05 - Add vanilla extract and peanut butter to the cream cheese mixture. Mix until fully incorporated.
06 - Add eggs one at a time, beating on low speed and mixing just until combined after each addition. Do not over-mix.
07 - Pour the cream cheese mixture over the cooled crust. Smooth the top with a rubber spatula.
08 - Bake for 50 to 60 minutes, until the edges are set but the center is slightly jiggly.
09 - Turn off the oven and crack the oven door. Let the cheesecake cool inside for 1 hour to prevent cracking.
10 - Remove from oven and refrigerate at least 4 hours, or overnight for best results.
11 - Before serving, whip heavy cream with powdered sugar until stiff peaks form.
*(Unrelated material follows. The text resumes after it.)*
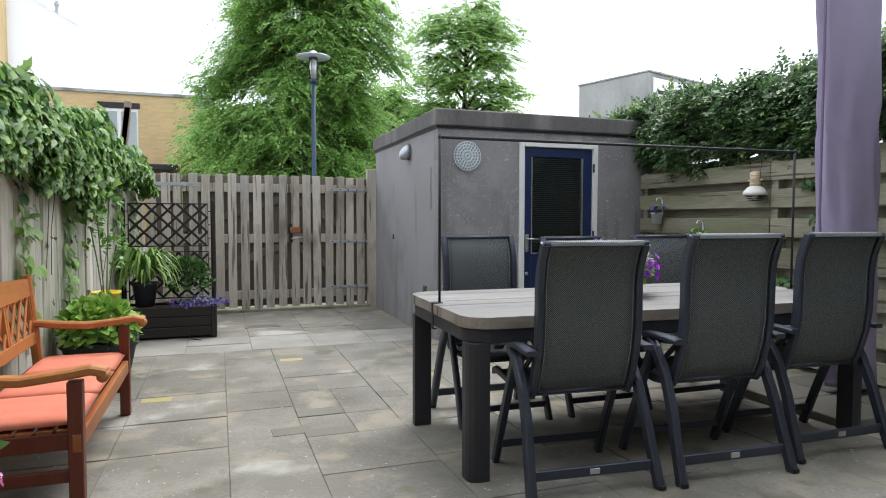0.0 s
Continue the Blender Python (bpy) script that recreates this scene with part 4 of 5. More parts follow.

12 - Spread whipped cream over the chilled cheesecake. Garnish with chopped peanuts and additional Nutter Butter cookies as desired. Slice and serve chilled.

# Tips for Success:

01 -
  • The Nutter Butter crust brings a nostalgic crunch that store bought crusts just cant match.
  • Peanut butter swirls through every bite without being too heavy or overwhelming.
  • It looks impressive but the steps are forgiving enough for a relaxed weekend project.
  • Leftovers get even better after a night in the fridge as the flavors deepen and settle.
02 -
  • Softening cream cheese completely at room temperature is non negotiable, cold cream cheese turns into lumpy frustration no matter how long you beat it.
  • Cracking the oven door during the cool down prevents the cheesecake from shrinking too fast and splitting down the middle.
  • Using a water bath adds extra insurance against cracks, just wrap the springform pan in foil and set it in a larger pan with an inch of hot water.
  • Letting the cheesecake chill overnight deepens the peanut butter flavor and makes slicing cleaner and easier.
03 -
  • Run your knife under hot water and wipe it clean between each slice for bakery perfect edges.
  • Let the cheesecake sit at room temperature for 10 minutes before slicing so the texture is at its creamiest.
  • Press the crust up the sides of the pan slightly for extra cookie flavor in every bite.
  • Use natural peanut butter only if you don't mind a slightly grainier texture, processed creamy peanut butter works best here.